“Northerners know nothing at all about Slavery. They think it is a perpetual bondage only. They have no conception of the depth of degradation involved in that word, SLAVERY; if they had, they would never cease their efforts until so horrible a system was overthrown.”
Being Canadian, and unlike my U.S. counterparts, I have little knowledge of the details and intricacies of the history of slavery in the United States, so I was pleased to note that my The Well-Educated Mind Biographies Project has a few books that cover this important, yet disturbing, period. Incidents in the Life of a Slave Girl is the first book of this ilk on the list. A book written in the tradition of the slave narrative and the sentimental novel, Jacobs strives to give a voice to the thousands of black men and women, who suffered abuse, injustice and the theft of their true identities under the yoke of slavery.
Jacobs (in the book calling herself Linda Brent), chronicles her story, beginning with her idyllic life within her family who are well-off slaves of a kind owner. At her mother’s death when Linda is six, she is sent to reside with her mistress who teaches her to read and write, but at the death of her owner, she is sold to the Flint family and her suffering begins. Dr. Flint is harsh and cruel, developing a desire for Linda, and she is continually tormented by his sexual advances. Thinking to save herself and her virtue, she begins a relationship with another white man and has two children with him in hopes Dr. Flint will cease his attentions. Instead he is enraged and sends her and her children to do hard labour on one of his plantations. The book further relates of her escape, her continuous concern about the fate of her children, seven years of her life in an attic so she is not discovered, and her final journey to the north and a relative freedom, although her expectations of her life there are perhaps somewhat disappointed.
Reward for notice for the return of Harriet Jacobs by James Norcome (Dr. Flint) source Wikipedia |
Jacobs tells a touching and unique story from a woman’s point-of-view, highlighting not only all the brutality and abuse the negro people suffered at the hands of some of their masters, but also the degradation to their spirits. Yet although Jacobs shows her people in their suffering, she also is able to emphasis their greatness of spirit:
“Truly, the colored race are the most cheerful and forgiving peole on the face of the earth. That their masters sleep in safety is owing to their superabundance of heart; and yet they look upon their sufferings with less pity than they would bestow on those of a horse or dog.”
While the book is full of horrid examples, Jacobs also strives to mention the white men and woman she met or observed in her life that showed kindness or compassion, and says of her benefactress, Mrs. Bruce:
“The noble heart! The brave heart! The tears are in my eyes while I write of her.

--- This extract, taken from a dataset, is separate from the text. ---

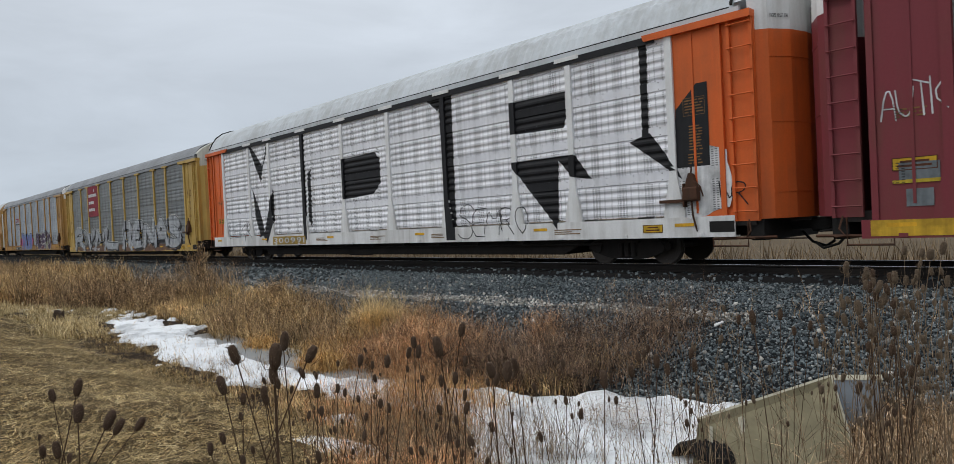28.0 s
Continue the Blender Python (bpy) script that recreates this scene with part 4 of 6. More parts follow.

May the God of the helpless reward her for her sympathy with my persecuted people!”
Harriet Ann Jacobs source Wikipedia |
While most of this book is at once both heartbreaking and wonderfully illuminating, there was an aspect of it that bothered me. Jacobs was very clear and concise, and rightly so, with her denunciation of slavery and its assault on human dignity and the human spirit, but whenever a slave committed something from as small as a lack of good judgement to something as large as a crime, Jacobs excused their actions based on the treatment they had suffered under their masters. For example, with regard to her decision to enter into a relationship and have children with Mr. Sands, she says:
“I feel that the slave woman ought to not to be judged by the same standards as others.”
Later she states:
“I like a straightforward course, and am always reluctant to resort to subterfuges. So far as my ways have been crooked, I charge them all upon slavery.”
When she encounters a slave who has stolen money from his dead master, she declares:
“This is a fair specimen of how the moral sense is educated by slavery. When a man has his wages stolen from him, year after year, and the laws sanction and enforce the theft, how can he be expected to have more regard to honesty than has the man who robs him? I have become somewhat enlightened, but I confess that I agree with poor, ignorant, much-abused Luke, in thinking he had a right to that money, as a portion of his unpaid wages.”
I don’t disagree with Jacobs’ premise that slavery can drive people to excesses, but I do disagree about excusing wrong behaviour with it. Because someone has committed a wrong against you, does that give one the right to return the same in kind? Couldn’t this startling reasoning be as dangerous as the reasoning employed to bring the black people into slavery? It reminded me of Aleksandr Solzhenitsyn’s words, words from a man who had been both a commander and a persecuted soul, effectively both a master and a slave, and who finally learned that: “If only it were all so simple! If only there were evil people somewhere insidiously committing evil deeds and it were necessary only to separate them from the rest of us and destroy them. But the line dividing good and evils cuts through the heart of every human being. And who is willing to destroy a piece of his own heart?” The seeds that began slavery and other atrocities are within us all, it’s important that man or woman, slave or free, persecuted or persecutor, that we are all aware of that piece and the danger it can do to ourselves and others.
In any case, it was a blemish on an otherwise excellent narrative. Jacobs hatred of slavery in all its forms shows through as well as her overwhelming love and understanding for her fellow man.